Reel World

“The arts are thriving” is a password at a crucial moment in The Farewell, a German film from director Jan Schutte that is one of the entries in FilmFest Kansas City. In the movie, set in a divided Germany in 1956, the phrase prompts a political arrest. Regarding the thirty-plus films screened this weekend, though, it’s an understatement.

Festival organizers say they find it increasingly difficult to represent all the countries that make movies — which now means every country on the map. This year, the festival scans the globe but also marks the local debut of such American fare as White Oleander, with an incarcerated Michelle Pfeiffer, and Michael Moore’s much-lauded documentary Bowling for Columbine. Also scheduled are the Sundance favorite Personal Velocity, with the always watchable Parker Posey; A Matter of Taste, the “twisted” tale of a personal taster for a rich man; and, from Go Fish director Rose Troche, The Safety of Objects, with Glenn Close and Dermot Mulroney.
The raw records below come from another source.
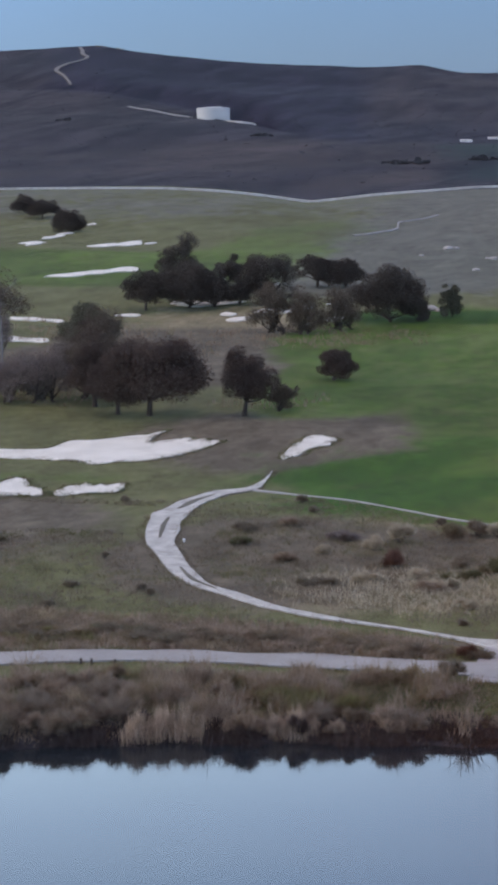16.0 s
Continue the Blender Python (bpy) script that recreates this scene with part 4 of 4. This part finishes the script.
M_WEATHERED = material("weathered_white_board", (0.44, 0.40, 0.375), (0.63, 0.58, 0.545), 2.5, 14, 0.8, 0.1)
M_GREYPANEL = material("grey_panel", (0.26, 0.24, 0.22), (0.36, 0.33, 0.30), 3, 30, 0.8, 0.05)
marker = bay_marker()
for i, x in enumerate((-7.9, -4.85, -2.1, 0.55, 3.0, 5.4, 7.8, 10.2, 12.9)):
    m = pose(x, 115.2, float(height(x, 115.2)) - 0.02, 0, 0, 3 * math.sin(i * 2.1))
    if i:
        copy_thing(marker, m)
    else:
        marker.matrix_basis = m


def path_light(x, y, first=None):
    c = empty("path_marker", x, y, float(height(x, y)))
    tagged(c, "small white stub post at the path edge", "marker", "white stub posts")
    v, f = tube([(0, 0, -0.1), (0, 0, 0.1), (0, 0, 0.15)], [0.05, 0.05, 0.045], 8)
    mesh_object("post", v, f, M_WHITE, c)
    v, f = tube([(0, 0, 0.145), (0, 0, 0.18), (0, 0, 0.2)], [0.085, 0.085, 0.04], 8)
    mesh_object("cap", v, f, M_WHITE, c)
    return c


for x, y in ((-33.3, 117.2), (-6.9, 88.7), (3.85, 88.8), (9.1, 89.1), (2.1, 94.9)):
    path_light(x, y)
feeder = empty("ball_washer", 22.7, 95.2, float(height(22.7, 95.2)))
tagged(feeder, "white-headed washer on a dark stub post beside the path", "ball washer")
v, f = tube([(0, 0, -0.1), (0, 0, 0.22), (0, 0, 0.3)], [0.06, 0.055, 0.05], 8)
mesh_object("post", v, f, M_DARK, feeder)
part("head", box_mesh((0.32, 0.2, 0.16), (0, 0, 0.36), (0, 8, 0), 0.03), M_WHITE, feeder)


def litter_bin(x, y):
    c = empty("litter_bin", x, y, float(height(x, y)))
    tagged(c, "small dark bin with a dull tan lid beside the brick pad", "bin", "dark bins by the path")
    v, f = tube([(0, 0, -0.05), (0, 0, 0.3), (0, 0, 0.36)], [0.14, 0.16, 0.16], 12)
    mesh_object("body", v, f, M_DARK, c)
    v, f = tube([(0, 0, 0.355), (0, 0, 0.4), (0, 0, 0.46)], [0.19, 0.18, 0.09], 12)
    tagged(mesh_object("lid", v, f, M_LID, c), "dull tan lid")


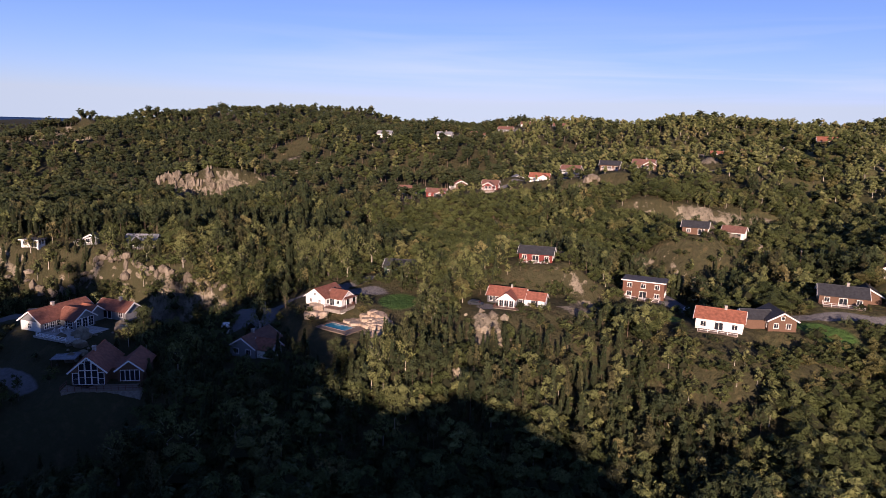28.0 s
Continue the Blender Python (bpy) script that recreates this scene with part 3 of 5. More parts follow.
# houses: place x y z, ridge heading, length, width, wall height, wall, roof, deck side (0 none), wing: dx dy length width
HOUSES = [
    (-669, -371, 52, 75, 15, 8, 3.0, "white", "orange", 1, (-8, 2, 8, 6)),
    (-661, -395, 46, 80, 14, 9, 2.8, "brown", "dark", 1, (7, 3, 8, 7)),
    (-631, -432, 43.5, 78, 13, 8, 3.0, "white", "orange", 1, None),
    (-639, -417, 43, 10, 11, 8, 3.0, "brown", "dark", 0, (0, -5, 7, 6)),
    (-662, -450, 43, 80, 14, 8, 5.2, "timber", "flat", 1, None),
    (-627, -371, 39, 25, 9.5, 7, 3.0, "yellow", "dark", 1, (-4.5, -2, 7, 5.5)),
    (-647, -322, 48, 35, 13, 8, 3.2, "black", "dark", 0, (6, -4, 8, 6)),
    (-677, -293, 51, 70, 15, 9, 4.2, "white", "dark", 1, (3, -4, 8, 6)),
    (-687, -268, 55, 70, 12, 9, 6.0, "black", "flat", 1, None),
    (-700, -309, 60, 60, 13, 9, 3.4, "grey", "dark", 0, (-7, 2, 7, 6)),
    (-687, -350, 57, 78, 12, 8, 2.8, "brown", "dark", 0, None),
    (-737, -271, 58, 75, 11, 8, 2.6, "brown", "brown", 0, None),
    (-735, -202, 62, 70, 14, 8, 3.2, "grey", "flat", 0, None),
    (-741, -220, 59, 70, 12, 8, 3.4, "white", "flat", 0, None),
    (-728, -235, 57, 70, 9, 7, 3.0, "black", "flat", 0, None),
    (-940, -265, 67, 80, 16, 8, 3.0, "white", "flat", 1, None),
    (-900, -258, 64, 60, 13, 9, 3.2, "white", "red", 0, None),
    (-808, -281, 63, 70, 12, 9, 3.4, "red", "orange", 1, (0, -5, 6, 5)),
    (-845, -227, 65, 50, 13, 9, 3.2, "white", "brown", 0, (7, -3, 7, 6)),
    (-1026, -200, 87, 80, 15, 9, 4.0, "red", "red", 0, None),
    (-1030, -172, 91, 20, 9, 8, 3.6, "white", "brown", 0, None),
    (-923, -205, 82, 75, 16, 9, 3.6, "white", "brown", 1, (6, -4, 7, 6)),
    (-960, -190, 84, 75, 13, 9, 3.2, "brown", "orange", 0, None),
    (-918, -239, 68, 70, 12, 9, 3.4, "white", "red", 0, None),
    (-976, -243, 76, 70, 14, 10, 5.0, "white", "grey", 1, (0, -5, 7, 6)),
    (-924, -335, 87, 80, 13, 8, 3.0, "brown", "orange", 0, (5, -4, 6, 5)),
    (-886, -401, 77, 82, 13, 8, 3.0, "brown", "orange", 1, (-4, -4, 6, 6)),
    (-901, -382, 78, 82, 13, 8, 3.0, "brown", "orange", 1, (4, -4, 6, 6)),
    (-912, -363, 79, 82, 14, 8, 3.0, "brown", "brown", 1, None),
    (-848, -446, 72, 82, 13, 8, 3.2, "brown", "brown", 1, (4, -4, 6, 6)),
    (-842, -464, 71, 82, 12, 8, 3.0, "brown", "dark", 1, None),
    (-854, -486, 67, 82, 12, 8, 3.0, "grey", "brown", 1, None),
    (-836, -502, 63, 88, 12, 8, 3.0, "white", "orange", 0, (3, -4, 7, 6)),
    (-862, -518, 59, 20, 9, 8, 3.6, "brown", "grey", 0, None),
    (-816, -526, 59.5, 88, 9.5, 7.5, 3.0, "red", "brown", 1, (0, -4, 6, 5)),
    (-844, -549, 56.5, 20, 7.5, 7, 3.0, "brown", "orange", 1, None),
    (-815, -556, 54, 95, 12, 7, 2.8, "red", "brown", 0, (4, -4, 5, 5)),
    (-849, -583, 51, 98, 12, 8, 3.2, "white", "brown", 0, None),
    (-728, -415, 53.5, 70, 9, 7, 2.8, "white", "brown", 0, None),
    (-713, -431, 56.5, 80, 10, 7, 2.8, "brown", "dark", 0, None),
    (-999, -597, 81.5, 90, 13, 8, 3.4, "white", "grey", 0, None),
    (-1019, -573, 82, 90, 14, 8, 3.4, "white", "brown", 0, None),
    (-1036, -553, 87, 90, 14, 8, 3.2, "grey", "brown", 0, None),
    (-1062, -537, 91.5, 90, 15, 8, 3.2, "white", "brown", 0, None),
    (-1058, -510, 91, 90, 12, 8, 3.2, "grey", "brown", 0, None),
    (-967, -637, 81.5, 95, 12, 8, 3.2, "white", "grey", 0, None),
    (-664, -484, 51.5, 88, 12, 7, 2.8, "red", "dark", 1, None),
    (-749, 27, 24, 70, 13, 9, 3.6, "white", "brown", 1, None),
    (-790, 30, 22, 70, 12, 9, 3.6, "white", "brown", 1, None),
    (-805, 52, 20, 60, 10, 8, 3.2, "red", "orange", 0, None),
    (-870, 120, 24, 60, 9, 7, 3.0, "red", "brown", 0, None),
    (-900, -8, 46.5, 60, 8, 6, 2.8, "white", "grey", 0, None),
    (-628, -644, 51, 100, 6.5, 4.2, 2.2, "white", "flat", 0, None),
    (-637, -629, 51.5, 28, 5, 4.2, 2.4, "grey", "dark", 1, None),
    (-643, -614, 50.5, 110, 10.5, 6.2, 2.6, "grey", "grey", 1, None),
    (-666, -530, 43, 95, 12, 8, 3.0, "green", "dark", 0, (5, -4, 6, 6)),
    (-627, -696, 43, 100, 12, 7, 2.8, "grey", "grey", 0, None),
    (-759, -824, 30.5, 100, 9, 7, 3.4, "red", "brown", 0, None),
]
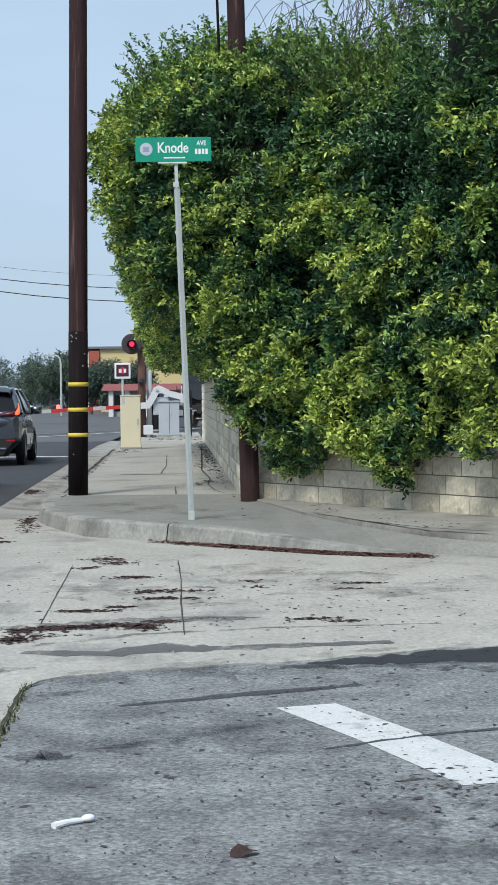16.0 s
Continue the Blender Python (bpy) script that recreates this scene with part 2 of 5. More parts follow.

Also on the bill are edgy American independents that didn’t make it to a local screen during their limited releases or didn’t stay long, such as D.J. Caruso’s bleak but skilled The Salton Sea. Starring Val Kilmer as a double double-crosser, its milieu is the world of crank and the tweakers who love it. Though one scene involving a gun dealer is directly stolen from Taxi Driver, the movie has a hallucinogenic quality all its own thanks to Amir Mokri’s stunning cinematography. Kilmer is good, as are Peter Sarsgaard as his best pal and Deborah Kara Unger as an abused neighbor. It is Vincent D’Onofrio, though, who would win an Oscar if the movie were more widely distributed. His terrifying performance as Pooh Bear, a fat drug baron who has a plastic nose and uses a hungry badger as a torture device, makes your skin crawl.

The Farewell supposes that it’s eavesdropping on the last week of playwright Bertolt Brecht’s life. His drama The Caucasian Chalk Circle is in rehearsal in Berlin while he’s spending a short vacation at the Brecht compound in West Germany. Though he is surrounded by a wife, daughter, mistress and ex-girlfriend, he’s a man in pain. The movie’s a bit talky and static, but fans of the writer will enjoy watching the power he wields over his acolytes.

From Iran comes Djomeh, written and directed by Hassan Yektapanah. The story tracks a nineteen-year-old Afghani milk boy who has come to an Iranian village to escape a culturally frowned-upon affair at home. The film addresses the discrimination of a man without a country in a land without much tolerance for outsiders. It won the Golden Camera award at the Cannes Film Festival.

The countries of origin for director Roger Gnoan M’Bala’s wonderfully shot and scored Adanggaman read like a United Nations hearing: France, Switzerland, Ivory Coast, Burkina Faso and Italy. The film exposes the confines of an arranged marriage and the brutality of slavery in the late seventeenth century. Mohammed Soudani’s photography is hauntingly beautiful — especially the scenes shot at night, when black skin against the black sky creates heretofore undiscovered colors.